February 23, 2018: Why Publish?

Our readers weigh in.

Letters (photo credit: REUTERS)
Letters
(photo credit: REUTERS)
Why publish?
I understand that The Jerusalem Post likes to offer both sides of the political divide, but printing an opinion piece from a farleft Norwegian parliamentarian who supports BDS (“Why we nominated the BDS campaign for the Nobel Peace Prize,” Comment & Features, February 21) crosses the line.
The author tries to portray BDS as a non-violent, peace-seeking movement.
The fact is, it disrupts free speech on campuses not by demonstrating, but by intimidating guest speakers and those who attend.
Condemning Israel for the violence in the Gaza Strip without mentioning a word about the terrorism from Hamas and other Palestinian groups is another falsehood presented by the author.
There is legislation in many states in the US that has outlawed BDS. There is condemnation in many sectors of society that the movement is not only anti-Israel, but antisemitic.
Is it that important to print an article about why such an organization should be nominated? Is the Post afraid of being targeted by BDS?
JONATHAN SURASKY
Ra’anana
Live and let live
In response to reader Jack E. Friedman’s letter on Messianic Jews seeking citizenship (“Treatment of Messianic Jews,” February 21), I would like to say that Jews should be able to believe in whatever or whomever they want, because being Jewish is first and foremost an ethnicity and not necessarily connected to the religion unless a Jewish-born individual so chooses to observe that religion.
Mr. Friedman errs when he states that Messianic Jews are all missionaries desiring to achieve the conversion of Jews. That is a sweeping claim based on nothing but his own biases.
As a Messianic Jew, I am not involved in any missionary activity. I happily and proudly remain a Jew and a good citizen of Israel, as do all of my Messianic Jewish friends who live in this country.
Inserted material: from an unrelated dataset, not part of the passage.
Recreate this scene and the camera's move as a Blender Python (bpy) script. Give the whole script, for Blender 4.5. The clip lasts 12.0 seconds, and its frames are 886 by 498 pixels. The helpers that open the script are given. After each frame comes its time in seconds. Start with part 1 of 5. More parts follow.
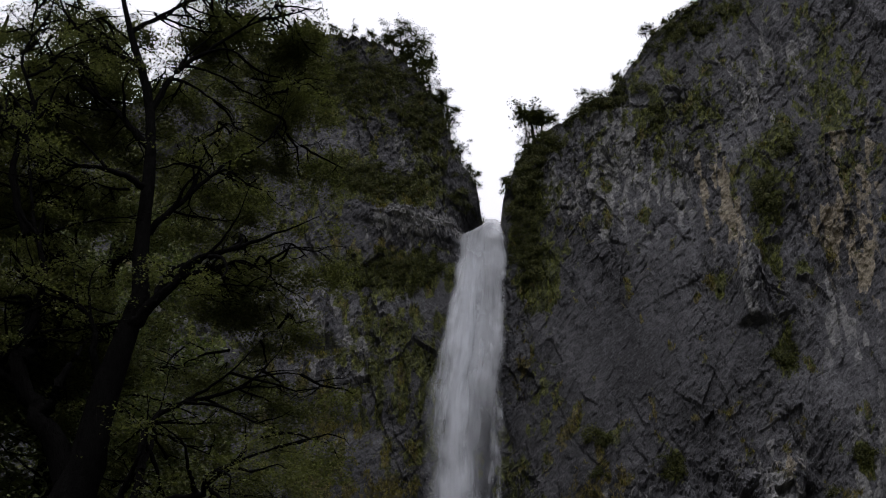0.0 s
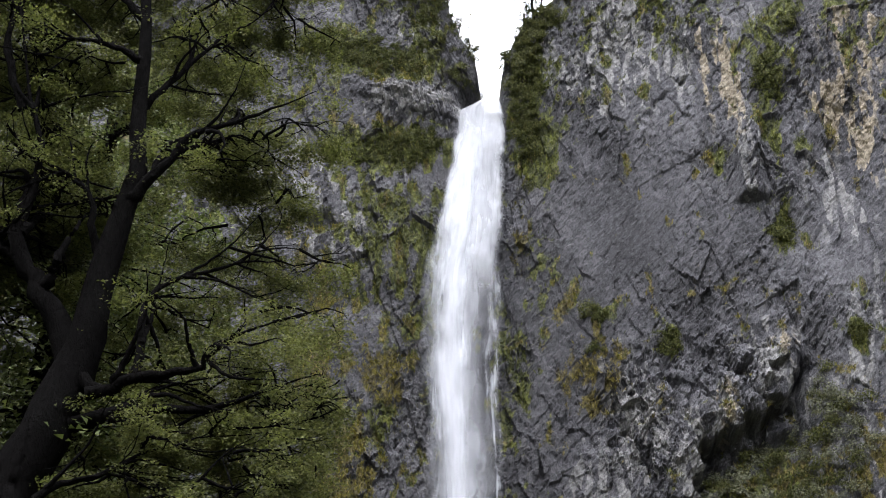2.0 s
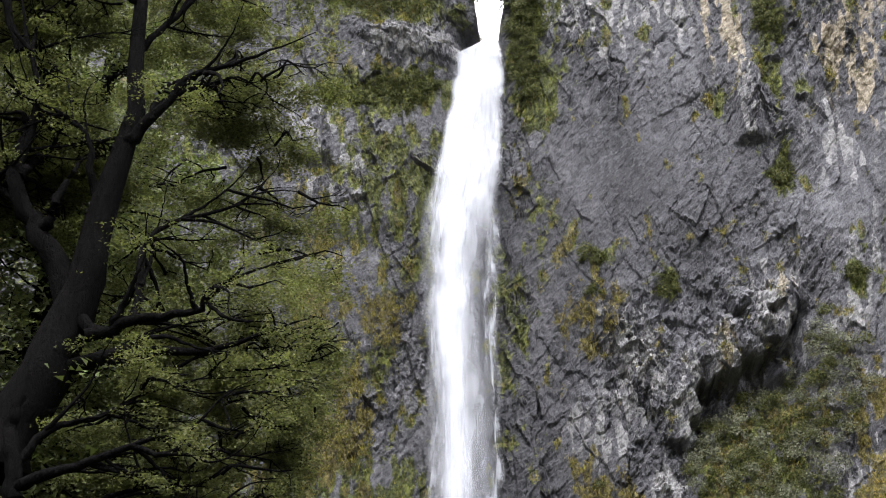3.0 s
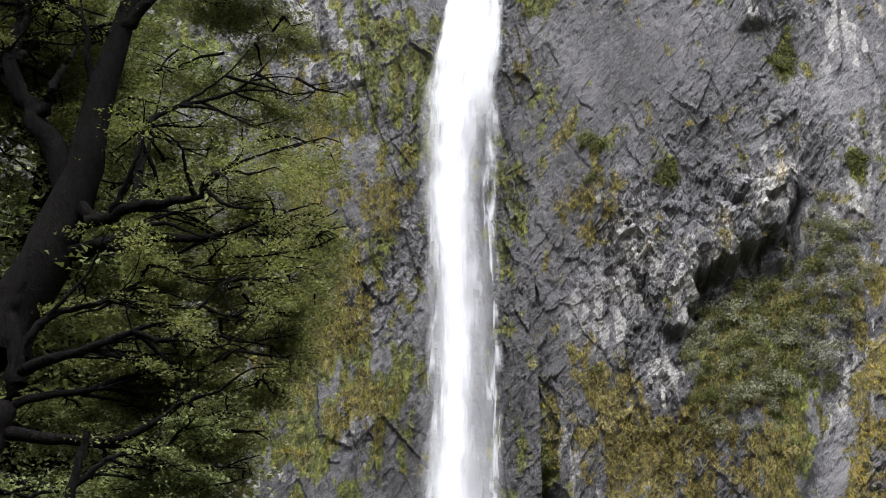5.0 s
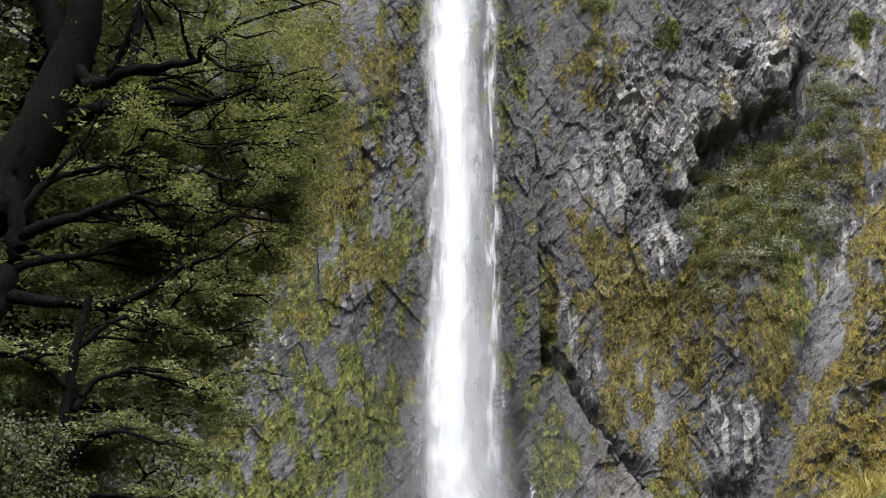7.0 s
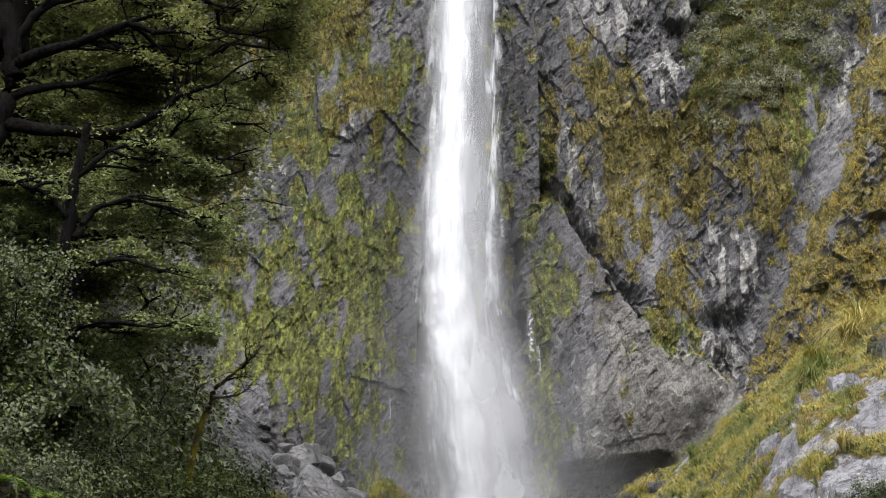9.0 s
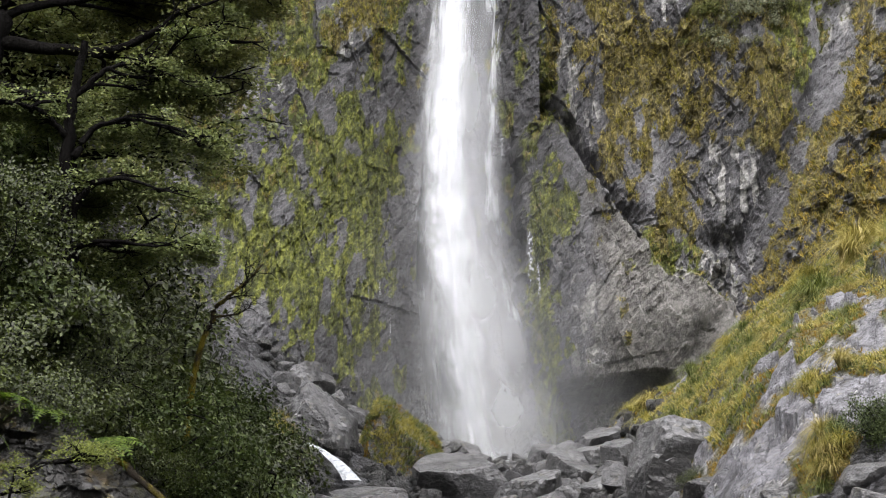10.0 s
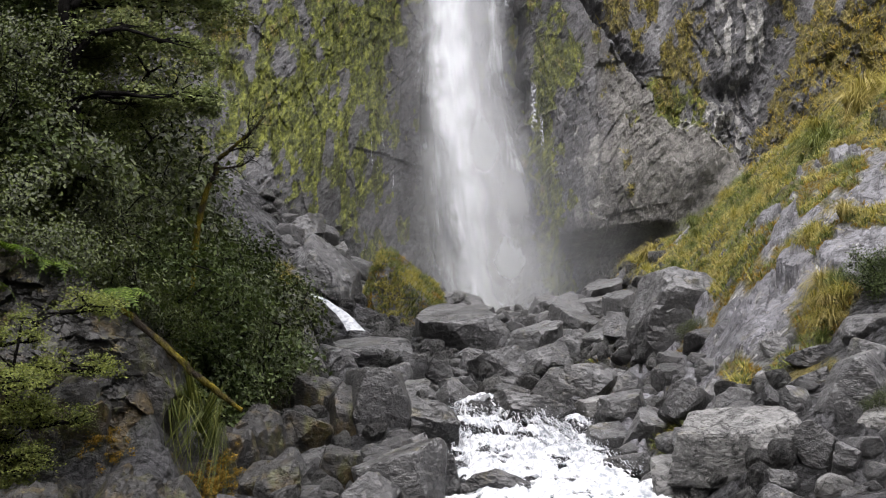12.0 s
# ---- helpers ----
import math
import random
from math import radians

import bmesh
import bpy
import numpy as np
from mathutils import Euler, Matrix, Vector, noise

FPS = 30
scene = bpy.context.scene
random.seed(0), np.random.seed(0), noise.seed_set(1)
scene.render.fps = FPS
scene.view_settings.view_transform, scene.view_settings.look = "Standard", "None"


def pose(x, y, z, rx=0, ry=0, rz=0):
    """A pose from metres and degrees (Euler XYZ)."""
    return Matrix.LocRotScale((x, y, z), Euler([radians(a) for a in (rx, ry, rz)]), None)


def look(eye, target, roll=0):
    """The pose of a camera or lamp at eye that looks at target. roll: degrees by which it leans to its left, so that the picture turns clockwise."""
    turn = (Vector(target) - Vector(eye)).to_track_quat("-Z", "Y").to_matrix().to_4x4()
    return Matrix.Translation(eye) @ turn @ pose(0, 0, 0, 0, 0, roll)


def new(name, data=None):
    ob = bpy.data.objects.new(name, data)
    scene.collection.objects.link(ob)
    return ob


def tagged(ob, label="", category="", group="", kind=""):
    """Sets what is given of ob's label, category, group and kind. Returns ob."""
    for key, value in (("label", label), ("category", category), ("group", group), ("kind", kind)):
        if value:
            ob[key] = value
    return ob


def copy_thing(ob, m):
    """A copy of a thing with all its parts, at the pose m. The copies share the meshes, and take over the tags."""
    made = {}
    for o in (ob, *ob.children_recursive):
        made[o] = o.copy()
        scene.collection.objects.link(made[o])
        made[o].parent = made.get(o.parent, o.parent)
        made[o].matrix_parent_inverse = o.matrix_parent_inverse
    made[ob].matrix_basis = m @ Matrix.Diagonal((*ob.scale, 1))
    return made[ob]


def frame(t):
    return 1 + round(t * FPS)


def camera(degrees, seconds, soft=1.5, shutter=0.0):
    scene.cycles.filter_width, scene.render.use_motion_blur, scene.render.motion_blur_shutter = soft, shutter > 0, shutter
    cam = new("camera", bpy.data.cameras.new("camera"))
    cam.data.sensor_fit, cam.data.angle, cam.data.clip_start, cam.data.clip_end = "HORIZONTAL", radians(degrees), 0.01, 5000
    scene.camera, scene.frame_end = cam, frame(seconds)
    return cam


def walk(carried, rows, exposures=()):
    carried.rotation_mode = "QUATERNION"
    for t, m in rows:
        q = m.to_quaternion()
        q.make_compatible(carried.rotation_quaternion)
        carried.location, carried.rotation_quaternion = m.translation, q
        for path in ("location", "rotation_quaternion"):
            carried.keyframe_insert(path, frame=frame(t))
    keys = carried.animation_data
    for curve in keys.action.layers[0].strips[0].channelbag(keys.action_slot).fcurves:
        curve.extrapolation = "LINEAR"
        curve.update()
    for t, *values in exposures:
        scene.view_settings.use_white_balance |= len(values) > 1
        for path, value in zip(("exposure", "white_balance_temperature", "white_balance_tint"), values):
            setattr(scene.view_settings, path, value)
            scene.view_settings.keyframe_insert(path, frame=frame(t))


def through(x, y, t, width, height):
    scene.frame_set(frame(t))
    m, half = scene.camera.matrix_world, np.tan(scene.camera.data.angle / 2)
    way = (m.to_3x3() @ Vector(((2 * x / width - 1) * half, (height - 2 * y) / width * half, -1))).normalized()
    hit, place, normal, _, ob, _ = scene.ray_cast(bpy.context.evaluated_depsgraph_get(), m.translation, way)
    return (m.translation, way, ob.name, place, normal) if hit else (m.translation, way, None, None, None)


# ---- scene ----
from functools import lru_cache

# camera: stands on the valley floor and tilts down from the lip of the falls to the stream
EYE = 1.7
cam = camera(33.42, 12.0, soft=1.1)
ROWS = [  # seconds, yaw, pitch, roll
    (0.0, 0.14, 37.0, 0.27), (0.5, 0.13, 35.75, 0.26), (1.0, 0.09, 34.58, 0.22),
    (1.5, 0.09, 33.41, 0.18), (2.0, 0.07, 32.17, 0.15), (2.5, 0.06, 31.17, 0.12),
    (3.0, 0.02, 29.94, 0.12), (5.0, -0.01, 25.56, 0.08), (5.5, -0.01, 24.26, 0.07),
    (6.0, -0.01, 22.9, 0.04), (6.5, -0.01, 21.59, 0.03), (8.5, -0.06, 15.69, -0.17),
    (9.0, -0.06, 13.71, -0.18), (9.5, -0.06, 12.14, -0.18), (10.0, -0.08, 10.57, -0.16),
    (10.5, -0.06, 9.44, -0.19), (11.0, -0.04, 8.03, -0.2), (11.5, -0.02, 6.66, -0.2),
    (12.0, 0.02, 4.83, -0.2)]
EXPOSURES = [(0.0, -2.0, 6200, 16), (0.5, -1.6, 6200, 16), (1.0, -0.92, 6200, 16), (1.5, -0.35, 6150, 16), (2.0, 0.05, 6150, 15), (2.5, 0.3, 6200, 15), (3.0, 0.45, 6250, 15),
             (5.0, 0.62, 6450, 13), (6.5, 0.6, 6500, 12), (8.5, 0.58, 6550, 12), (11.5, 0.52, 6600, 14), (12.0, 0.36, 6600, 14)]
walk(cam, [(t, pose(0, 0, EYE, 90 + pitch, 0, yaw) @ pose(0, 0, 0, 0, 0, -roll)) for t, yaw, pitch, roll in ROWS], EXPOSURES)

# overcast sky, with a broad soft sun behind the cloud over the viewer's shoulder
world = bpy.data.worlds.new("overcast")
scene.world = world
world.use_nodes = True
wn = world.node_tree.nodes
sky = wn.new("ShaderNodeTexSky")
sky.sky_type, sky.sun_disc, sky.sun_elevation, sky.sun_rotation = "NISHITA", False, radians(52), radians(205)
cloud = wn.new("ShaderNodeMix")
cloud.data_type = "RGBA"
cloud.inputs[0].default_value = 0.93
cloud.inputs[7].default_value = (57.0, 57.0, 58.5, 1)
# an overcast sky is three times as bright overhead as at the horizon
tc = wn.new("ShaderNodeTexCoord")
up = wn.new("ShaderNodeSeparateXYZ")
lift = wn.new("ShaderNodeMath")
lift.operation, lift.use_clamp = "MULTIPLY_ADD", True
lift.inputs[1].default_value, lift.inputs[2].default_value = 0.667, 0.333
dome = wn.new("ShaderNodeVectorMath")
dome.operation = "SCALE"
world.node_tree.links.new(tc.outputs["Generated"], up.inputs[0])
world.node_tree.links.new(up.outputs[2], lift.inputs[0])
world.node_tree.links.new(lift.outputs[0], dome.inputs[3])
world.node_tree.links.new(sky.outputs[0], cloud.inputs[6])
world.node_tree.links.new(cloud.outputs[2], dome.inputs[0])
world.node_tree.links.new(dome.outputs[0], wn["Background"].inputs[0])
wn["Background"].inputs[1].default_value = 0.1
sun = new("sun", bpy.data.lights.new("sun", "SUN"))
sun.data.energy, sun.data.angle, sun.data.color = 1.5, radians(25), (1.0, 0.96, 0.9)
sun.matrix_world = look((0, 0, 0), (0.35, 0.75, -1.1))


# ---- tools ----
def hash2(i, j, seed):
    h = (i.astype(np.int64) * 374761393 + j.astype(np.int64) * 668265263 + seed * 1442695041) & 0x7FFFFFFF
    h = ((h ^ (h >> 13)) * 1274126177) & 0x7FFFFFFF
    h = ((h ^ (h >> 16)) * 1103515245) & 0x7FFFFFFF
    return (h ^ (h >> 15)) / 0x7FFFFFFF


def perlin(x, y, seed=0):
    """Gradient noise on arrays, about -0.7 to 0.7."""
    i, j = np.floor(x), np.floor(y)
    fx, fy = x - i, y - j
    u, v = fx * fx * (3 - 2 * fx), fy * fy * (3 - 2 * fy)

    def corner(a, b):
        ang = hash2(i + a, j + b, seed) * 2 * np.pi
        return np.cos(ang) * (fx - a) + np.sin(ang) * (fy - b)
    low = corner(0, 0) * (1 - u) + corner(1, 0) * u
    high = corner(0, 1) * (1 - u) + corner(1, 1) * u
    return low * (1 - v) + high * v


def fbm(x, y, seed=0, octaves=4, gain=0.5):
    total, amp = 0.0, 1.0
    for k in range(octaves):
        total = total + amp * perlin(x * 2 ** k + 7.3 * k, y * 2 ** k - 3.1 * k, seed + k)
        amp *= gain
    return total


def facets(x, z, sx, sz, seed, step, tilt):
    """Broken rock: each cell is a plane with an offset and a tilt of its own."""
    u, v = x / sx, z / sz
    i, j = np.floor(u), np.floor(v)
    best, out = np.full(u.shape, 9.0), np.zeros(u.shape)
    for a in (-1, 0, 1):
        for b in (-1, 0, 1):
            ci, cj = i + a, j + b
            px, pz = ci + 0.1 + 0.8 * hash2(ci, cj, seed), cj + 0.1 + 0.8 * hash2(ci, cj, seed + 1)
            d = (u - px) ** 2 + (v - pz) ** 2
            val = (step * (hash2(ci, cj, seed + 2) - 0.5) + tilt * (hash2(ci, cj, seed + 3) - 0.5) * (u - px)
                   + tilt * (hash2(ci, cj, seed + 4) - 0.5) * (v - pz))
            near = d < best
            best, out = np.where(near, d, best), np.where(near, val, out)
    return out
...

If people ask me what I believe and why, I surely tell them, as would anyone else, but that is not missionary activity – at least not the kind I see on street corners as Orthodox Jews hand out their literature and seek to enlarge their own numbers.
Each to his own. Live and let live – but the real crime here is denying a born-Jew the right to live in the homeland of his or her ethnicity by spreading blatant lies.
NAME WITHHELD
Far-off critic
Reader Saul Heller declares that it makes him sad and sick that the Israeli government plans to deport foreign migrants who, he says, “finally found a safe haven in the Land of Israel” (“...but it makes him sick,” Letters, February 20). Well, his chutzpah makes me sick as well as very angry.
Why does Mr. Heller think that from his distant home in Florida he has the right to judge us? He ignores the fact that this is the Land of Israel, a tiny piece of land that is the only place that truly belongs to us and is the safe haven for all our people (including for him, if he chooses). There are many large and wealthy countries with the necessary space and finances for people seeking refuge – including the one in which he lives.
He should remember that over the past 70 years, Israel has absorbed millions of immigrants. Our tiny land cannot absorb just anyone because it is our duty to preserve room for Jews who want to come home.
Only if he, too, comes home will he have the right to criticize our government’s decisions.
PAULINE SHOMER
Har Adar
Unhappy with sample
With regard to “Nearly 60% say PM’s ability to run country has been harmed by probes” (February 16), will we see a front-page spread in a coming edition of The Jerusalem Post showing the results of a poll taken among “552 respondents” proving that a majority of Israelis feel the prime minister should be investigated for returning an ill-begotten gift to Iran (Case 9999)?